Ahead of its championship race Saturday — part of a full-racing program that also includes fireworks as part of an early celebration of the Fourth of July — the track’s second-most prominent class includes feature drivers such as Oliver Gentry and Jason Smith.
Of those two, Gentry was a past points champion in the class, while Smith has won the Crate Late Models points championship before. Neither are within 70 points of current points leader Jake Herrell, though.
For Gentry, the reason for falling back has been a combination of not being around at the track as often and not running up front as much as he did as a points champion.
“We hadn’t been racing like we (were),” Gentry said. “My kids are playing a lot of ball. We’ve been softballing.”
Although Herrell leads the class with 186 points — 52 points better than Rucker Orr — there have only been two multiple winners since the season-opening race May 5. Orr has won three races at Dixie, while Mark Bunch has won twice.
“We hadn’t been running (well) this year,” reigning Limited Late Models points champion Michael Brewer said. “We’re trying to get the kinks worked out in the car. The competition is real tough this year. Everyone’s real competitive. We haven’t had too many repeat winners. It’s not the same guy every week.”
One of Orr’s three wins came last week when he beat out Gentry, Herrell, Brewer and Bunch. For Orr, this is his 12th year in dirt track racing, though it’s his first year running at Dixie Speedway full-time.
All the same, he has had good deal of success in the track in just his first season.
“Lady luck has played a major role,” Orr said. “We seem to draw some good starting positions. … My car is working real good right now. We’ve got some real good horsepower to the ground. Everything is kind of falling together right now.”
Still, Orr would like to make up the difference between himself and Herrell by the end of the season. A win Saturday would certainly help his cause.
“Jake’s real good,” Orr said. “Nothing against the guy — he’s a good race car driver. I believe that I can give him a run for his money, no doubt. I’m not blowing my own horn, but I think we are one of the top contenders to be dealt with in this class. I have DNFs that hurt my points a lot.

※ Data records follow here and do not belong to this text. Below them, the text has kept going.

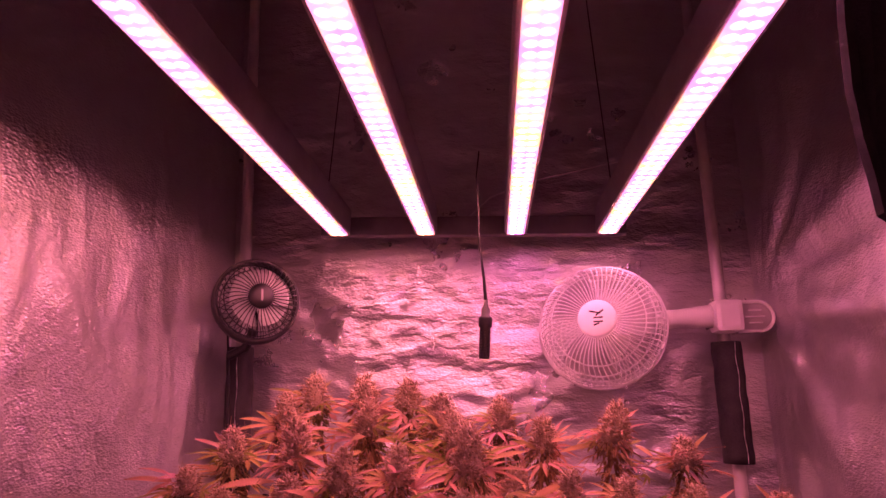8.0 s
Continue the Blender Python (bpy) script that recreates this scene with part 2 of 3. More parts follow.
def bez(p0, p1, p2, n=10):
    p0, p1, p2 = Vector(p0), Vector(p1), Vector(p2)
    return [p0 * (1 - t) ** 2 + p1 * 2 * t * (1 - t) + p2 * t * t for t in (i / n for i in range(n + 1))]


def empty(name, at=None):
    ob = new(name)
    ob.empty_display_size = 0.05
    if at is not None:
        ob.matrix_basis = at
    return ob


# ---- the tent ----
XL, XR, YF, YB, ZT = -0.47, 0.385, -0.02, 0.87, 1.55


def lining(name, corner, du, dv, nu, nv, inward, amp, fold, seed, material, pull=None):
    """A slack sheet of lining between poles: folds and creases pressed into it, with a thickness."""
    bm = bmesh.new()
    corner, du, dv, inward = Vector(corner), Vector(du), Vector(dv), Vector(inward)
    grid = []
    for i in range(nu + 1):
        row = []
        for j in range(nv + 1):
            u, v = i / nu, j / nv
            p = corner + du * u + dv * v
            hold = min(1, 6 * min(u, 1 - u)) * min(1, 8 * min(v, 1 - v))
            q = Vector((u * fold[0], v * fold[1], seed))
            w = noise.noise(q) * 0.6 + 0.5 * (1 - 2 * abs(noise.noise(q * 2.3 + Vector((3, 1, 7)))))
            w += 0.3 * (1 - 2 * abs(noise.noise(q * 5.1 + Vector((1, 9, 2)))))
            if pull:
                w += pull(p)
            row.append(bm.verts.new(p + inward * (amp * hold * w)))
        grid.append(row)
    for i in range(nu):
        for j in range(nv):
            bm.faces.new((grid[i][j], grid[i + 1][j], grid[i + 1][j + 1], grid[i][j + 1]))
    bm.normal_update()
    if sum((f.normal for f in bm.faces), Vector()).dot(inward) < 0:
        bmesh.ops.reverse_faces(bm, faces=bm.faces)
    me = bpy.data.meshes.new(name)
    bm.to_mesh(me)
    bm.free()
    me.materials.append(material)
    me.polygons.foreach_set("use_smooth", [True] * len(me.polygons))
    ob = new(name, me)
    sol = ob.modifiers.new("thickness", "SOLIDIFY")
    sol.thickness, sol.offset = 0.004, -1
    return ob


def clip_pull(p):
    """Folds that fan out from where the clip pinches the right-hand lining."""
    dy, dz = 0.84 - p.y, 0.76 - p.z
    r = math.hypot(dy, dz)
    a = math.atan2(dy, dz) + 0.25 * noise.noise(Vector((p.y * 4, p.z * 4, 2)))
    return min(1.0, r * 4) * (0.68 * math.sin(a * 10) + 0.36 * math.sin(a * 23 + 1)) * math.exp(-r * 1.6)


def corner_pull(p):
    """Upright gathers where the left-hand lining meets the corner pole."""
    k = math.exp(-((p.y - 0.72) / 0.14) ** 2)
    y = p.y + 0.03 * noise.noise(Vector((p.y * 6, p.z * 5, 4)))
    return k * 0.55 * (noise.noise(Vector((y * 34, p.z * 4, 1))) + 0.6 * (1 - 2 * abs(noise.noise(Vector((y * 17, p.z * 3, 8))))))


w = lining("wall_back", (XL - 0.01, YB, 0), (XR - XL + 0.02, 0, 0), (0, 0, ZT), 150, 260, (0, -1, 0), 0.009, (4.5, 14.0), 4.2, M_FOIL)
tagged(w, "crinkled silver reflective foil tent wall behind the fans", "wall", kind="structure")
w = lining("wall_left", (XL, YF, 0), (0, YB - YF + 0.01, 0), (0, 0, ZT), 130, 150, (1, 0, 0), 0.010, (3.2, 3.0), 1.3, M_FOIL_SIDE, corner_pull)
tagged(w, "slack silver reflective tent side wall with soft folds", "wall", kind="structure")
w = lining("wall_right", (XR, YF, 0), (0, YB - YF + 0.01, 0), (0, 0, ZT), 130, 150, (-1, 0, 0), 0.013, (3.0, 1.6), 8.7, M_FOIL_SIDE, clip_pull)
tagged(w, "slack silver reflective tent side wall with vertical folds", "wall", kind="structure")
w = lining("ceiling", (XL, YF, ZT), (XR - XL, 0, 0), (0, YB - YF, 0), 30, 30, (0, 0, -1), 0.01, (4.0, 4.0), 5.5, M_FOIL_ROOF)
tagged(w, "dim foil tent roof above the lamp", "ceiling", kind="structure")
w = lining("floor", (XL, YF, 0), (XR - XL, 0, 0), (0, YB - YF, 0), 40, 40, (0, 0, 1), 0.004, (5.0, 5.0), 2.5, M_TRAYFLOOR)
tagged(w, "dull grey tent floor sheet under the pot", "floor", kind="structure")

# the open door: a strip of wall over and beside the opening
bm = bmesh.new()
box(bm, (XL + XR) / 2, YF - 0.003, 1.43, XR - XL, 0.006, 0.24)
box(bm, (XL + XR) / 2, YF - 0.003, 0.06, XR - XL, 0.006, 0.12)
front = part("wall_front", bm, M_CANVAS)
tagged(front, "black canvas strips round the open tent door", "wall", kind="structure")

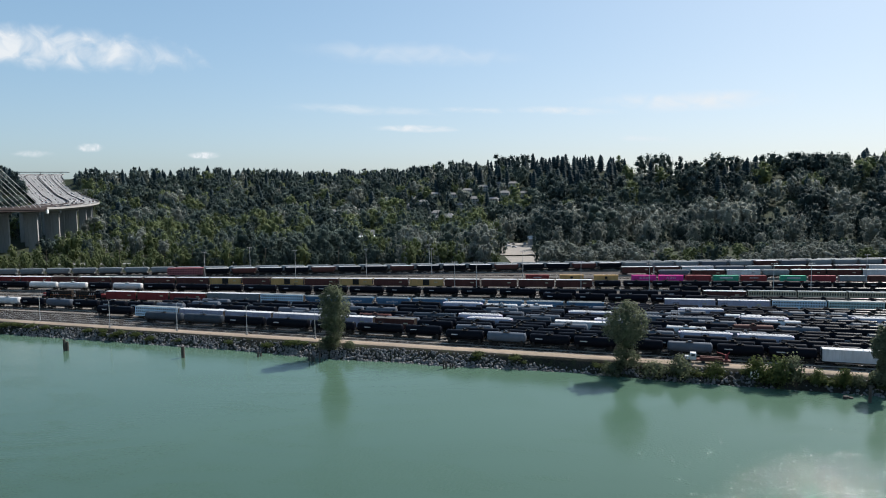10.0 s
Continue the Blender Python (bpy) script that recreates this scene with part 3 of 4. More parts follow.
def train(y0, x, codes):
    for k, c in enumerate(codes):
        if 36 < y0 < 74 and k > 9 and k % 3:        # the far end of these rows is nearly all black tank cars
            c = {"W": "T", "x": "t", "U": "y", "w": "t"}.get(c, c)
        if 36 < y0 < 74 and k % 4 == 1:             # grey cars among the black ones
            c = {"T": "Y", "t": "U"}.get(c, c)
        if c == ".":
            x += 6.0
        elif c == "-":
            x += 1.5
        else:
            x = place_car(c, y0, x)


train(18.6, -1.3, "TYTTTYTTxWhxWYTTxYT")
train(22.6, -115.5, "yyttttT")
train(23.1, 4, "TtTTtTTTTtTTTTTT")
train(27.8, 2, "YTTtTTTTtTTTTTTTT")
train(37.0, -40, "tTTTtTTTTTtTTtTTT")
train(52.0, 10, "tTTtTTTtTTTtTT")
train(60.0, 30, "TtTTTtTTTtTT")
train(68.0, 10, "TTTtTTTTtTTTT")
train(76.0, 60, "ttTTtTTtTT")
train(98.0, 104, "tTTtTTtTT")
train(32.5, -141.5, "t-VXXXXbTTtTTYUUTTtTTtTTTT")
train(41.0, -60, "YTSTTtTxtWTTtUTTTTTTtTTT")
train(47.5, -243, "OWWWTTTTTTWTTTYTTUUyTtWWSTtTxtTTTTTtTtTT")
train(56.0, -120, "TTTttYYttTTthhTWWTTWTxtUTTTtTTt")
train(64.0, -118, "TYTTTT" + "tttTyWTWWWWTUTTTTTWTtTT")
train(72.0, -20, "ttWWTTtUTTYTTxTTTtTTT")
train(80.0, -189.2, "MNrrRAVQQQQQQQQtttttttTtttTTtt")
train(92.0, 86.3, "XXVGDDWwHXxTt")
train(103.0, 40, "TTtTtTTttTTttTt")
train(114.4, -266, "tttwwTwttttttttttttttt" "BLLLLLLLL")
train(128.0, 100, "TTTtTTTtTTTTTtTTT")
train(143.0, -284, "BBRRbBBBBObOBOBOBBBBTTTTTTTTTTTTTTTTTTTT")
train(178.0, 112, "hBxHBBxxHhBRh")
train(190.0, 96, "BKxhHBKBxHHBKBx")
train(207.0, -163, "P" + "kKkkKkkKkkkKkkKk" "HHHhHKhHHHRhHHH")
train(215.0, -330, "HHHHHHHHHHHHHHHHHHHHHHHHHHHHHHHHHHHHHHHHHHH")

# containers on flat cars
BOXES = {}


def put_container(paint, label, y0, x):
    place_car("J", y0, x - 0.75)
    p = on_track(y0, x + 6.1, 1.085)
    m = Matrix.Translation(p) @ Matrix.Rotation(math.atan(slope_at(y0)), 4, "Z")
    if paint not in BOXES:
        BOXES[paint] = container(paint, label)
        BOXES[paint].matrix_basis = m
    else:
        copy_thing(BOXES[paint], m)


for x, paint, label in ((40, "red", "red corrugated container on a flat car"), (57.5, "yellow", "mustard container with a dark round emblem"),
                        (75, "yellow", ""), (94.0, "magenta", "bright magenta container with white block emblem"), (107.4, "magenta", ""), (121.0, "darkred", "dark red corrugated container on a flat car"),
                        (134.4, "green", "green container with a white lettering bar"), (148.0, "red", ""), (167, "green", ""), (181, "darkred", ""), (195, "steel", "grey corrugated container on a flat car"), (209, "brown", "brown corrugated container on a flat car"),
                        (226, "red", ""), (246, "red", ""), (262, "steel", ""), (278, "brown", ""), (292, "darkred", "")):
    put_container(paint, label, 165.0, x)

# ---- vegetation ----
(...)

I think Jake has 40 to 50 points over me right now, but this points battle won’t be over until October, so there are still plenty of races to go.”
Among other potential reasons for falling behind, Brewer and Gentry both said they have had difficulty making adjustments to what they each described as a slicker track than in years past.
“It’s been a lot slicker than in years past,” Gentry said. “I don’t really know why. I don’t know if (Dixie president Mickey Swims) is putting something on the track, or if it’s just so hot. I feel like he’s doing something to keep the dust down, and it’s just slicker. Therefore, there’s not as much traction, so you have to change things to where you can get some traction.
“We’re still working right now, and just hadn’t had as much time to devote to racing as I had at one time. Somewhere along the way, we’ll get back on track and make it all happen.”
Orr believes getting to the front is less about making adjustments to the car than it is about making changes to his driving style.
“Dixie’s racetrack is known to throw you a curveball every week,” he said. “It keeps you on your toes. You have to adjust to it as the night goes on. … Normally, it gets real slick. It’s a very hard surface, kind of like black ice. It’s hard to find traction, and that’s when you have to change your driving style dramatically.
“You have to finesse the gas pedal. You just have to be so smooth on the gas pedal and finesse it so much to get it going. You can’t get it in the corner, stomp the brake, then mash the gas wide open. That type of racing is a thing of the past. Nowadays, when the racetrack gets slick, you have to drive it more like an asphalt car.”
On top of staying out of accidents and adjusting to changing track conditions, the series itself is different from the elite Super Late Models in that there is no change to qualifying.
Instead of having a wheel to invert the field, the Limited Late Models handle qualifying with two heat races, splitting the field in half. The first heat race decides the inside line on the double-file rolling start, while the second heat race decides the outside line. Unlike the Super Late Models, which invert the field after qualifying, the two cars that finish first and second the week before are moved to the back of their respective heat races and start where they qualify in the heat race.
For example, if a driver finishes third in the first heat race, then that driver would start on the inside of the third row — or fifth in the field.
Brewer, who has qualified mostly between third and fifth this season, can attest to the fact that starting up front lends itself to better results.
“Usually, if you start up front, you’re more likely to finish up front unless you have car trouble,” he said.